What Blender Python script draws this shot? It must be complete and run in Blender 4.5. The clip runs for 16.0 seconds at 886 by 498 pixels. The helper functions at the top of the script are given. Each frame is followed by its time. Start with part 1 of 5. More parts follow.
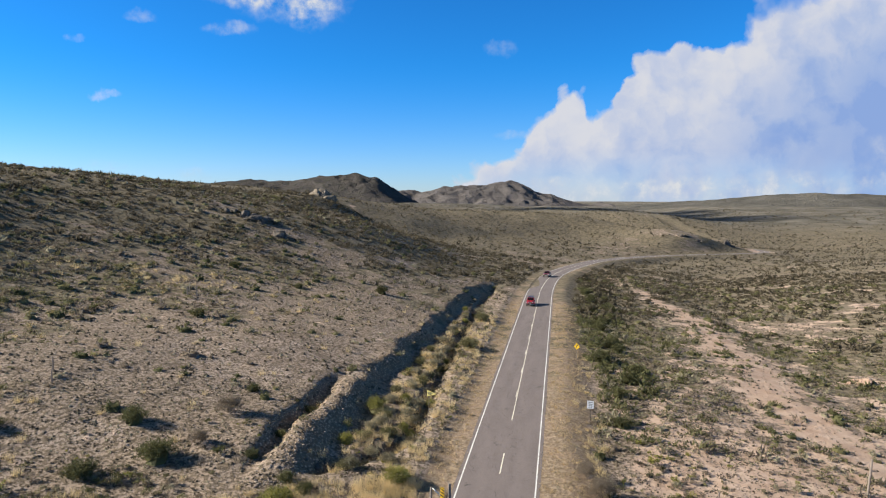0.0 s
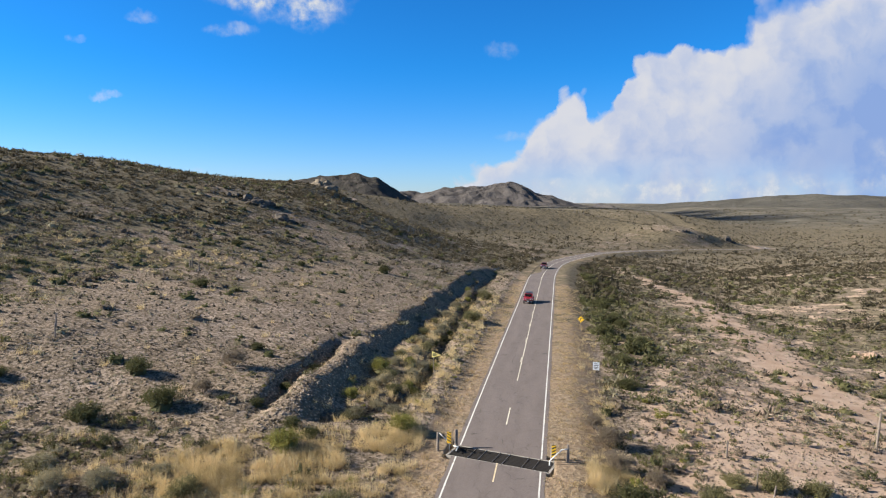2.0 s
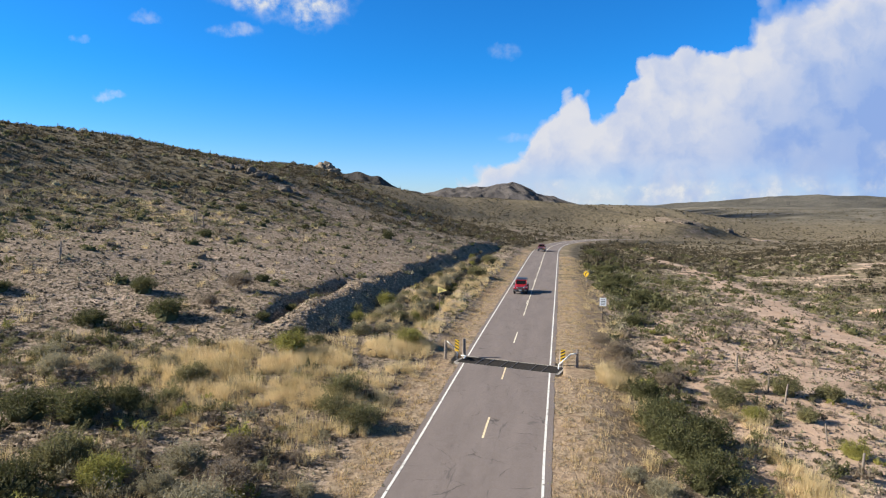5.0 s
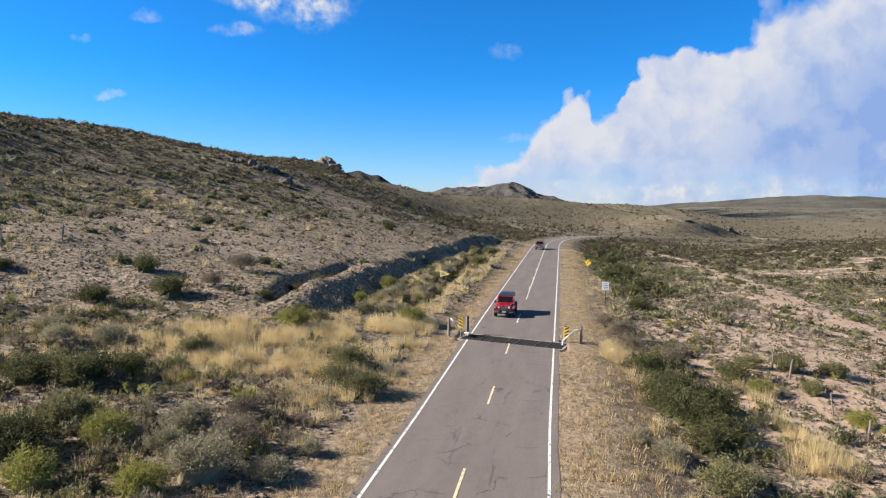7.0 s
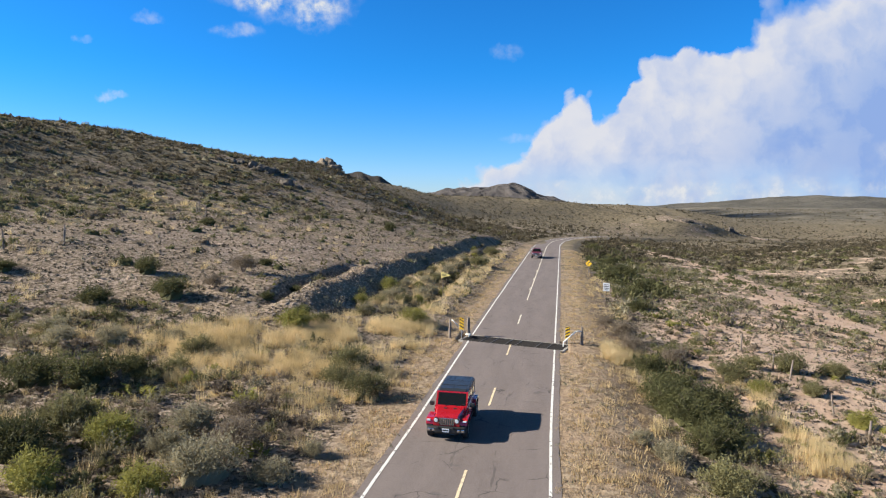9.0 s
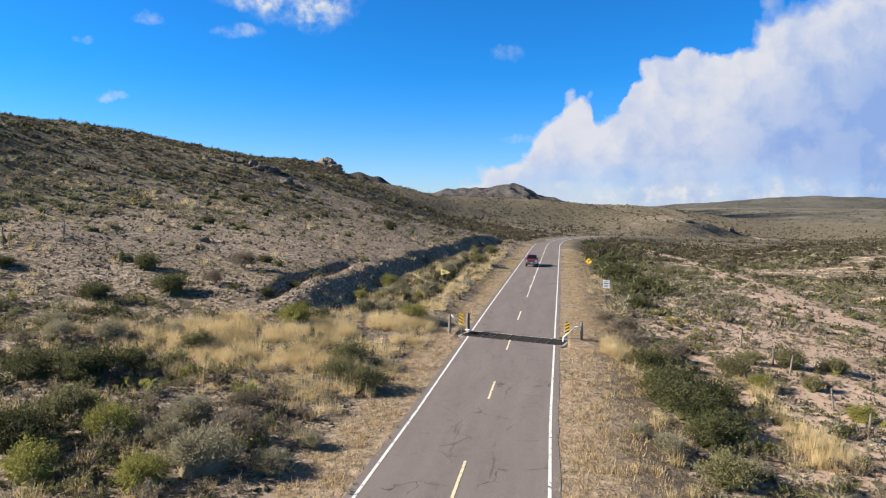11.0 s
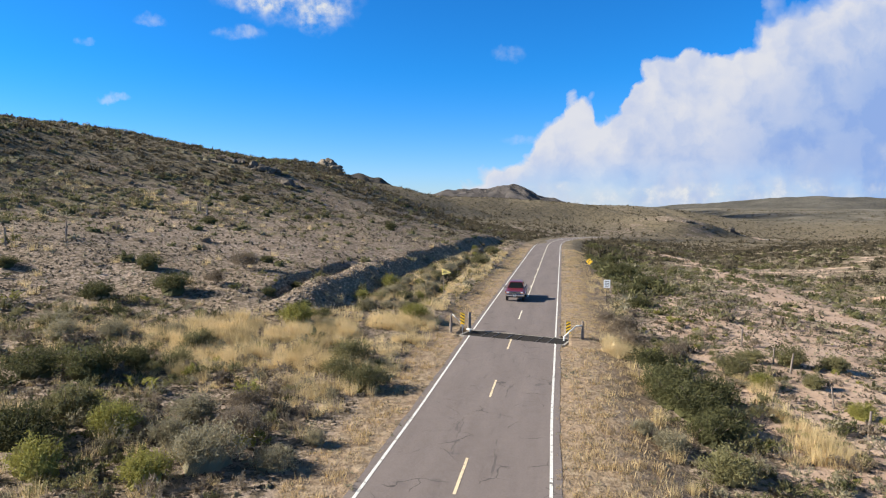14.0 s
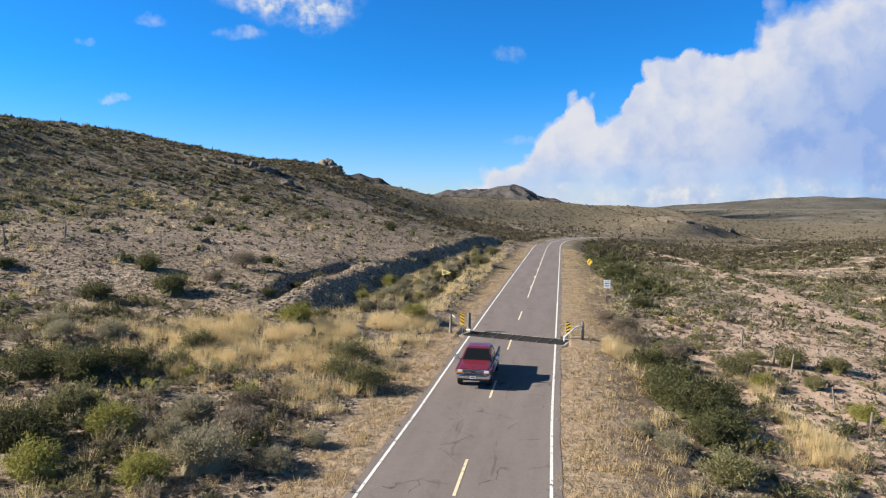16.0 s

++++

§ **Exercise prompt**: Give every line back word for word and leave the pictures out.

§ **Finished exercise**:
What Blender Python script draws this shot? It must be complete and run in Blender 4.5. The clip runs for 16.0 seconds at 886 by 498 pixels. The helper functions at the top of the script are given. Each frame is followed by its time. Start with part 1 of 5. More parts follow.
0.0 s
2.0 s
5.0 s
7.0 s
9.0 s
11.0 s
14.0 s
16.0 s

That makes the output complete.